I noted in my 1/11/17 blog (We are Closer to the Ocean Than You Think— http://wp.me/pBXWQ-WC ) that while we are a few hours away from the nearest beach in Northern Virginia, our streams and rivers here in the Potomac Watershed all go to the Chesapeake Bay. Now our Bay is in jeopardy!

President Trump plans to completely eliminate funding for the Chesapeake Bay Program, a regional partnership (Virginia, Maryland, Delaware, West Virginia, Pennsylvania, New York and the District of Columbia) that has improved water quality in the Bay over the years.  In 2014, the partners signed the Chesapeake Bay Watershed Agreement, which established specific goals, outcomes, management strategies, and work plans to guide the restoration of the Bay, its tributaries and the lands around them. The EPA has used the $73 million a year program—of which Virginia got $9.3 million last year—for such projects as the upgrading of deteriorating sewer facilities and the building of fences and dams to capture sedimentation and farm runoff.

According to the State of the Bay 2016 report from the Chesapeake Bay Foundation, a non-profit dedicated to “saving the Bay through education, advocacy, litigation, and restoration,” there has been a modest reduction in water pollution and increased abundance of blue crabs, oysters and other fisheries in the last few years. The Foundation attributes the improvement in part to the Chesapeake Bay TMDL (Total Maximum Daily Load) plan, the largest cleanup plan ever developed by the EPA. This plan sets limits on nitrogen, phosphorus, and sediment pollution to meet water quality standards in the Bay and its tidal rivers.

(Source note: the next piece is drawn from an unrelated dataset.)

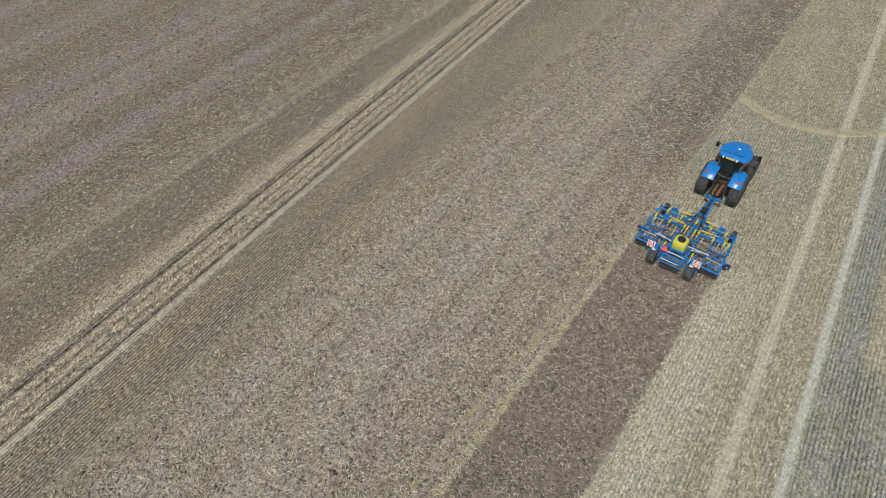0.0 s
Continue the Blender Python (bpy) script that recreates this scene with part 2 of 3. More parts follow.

However the Chesapeake Bay Foundation still gives the Bay a rating of only C- as there continue to be problems with overall health of the Bay. The Chesapeake Bay Program website agrees: “The Bay’s health has slowly improved in some areas. However, the ecosystem remains in poor condition. The Bay continues to have polluted water, degraded habitats, and low populations of many fish and shellfish species.”
This is no time to be backing off protection for the Chesapeake Bay!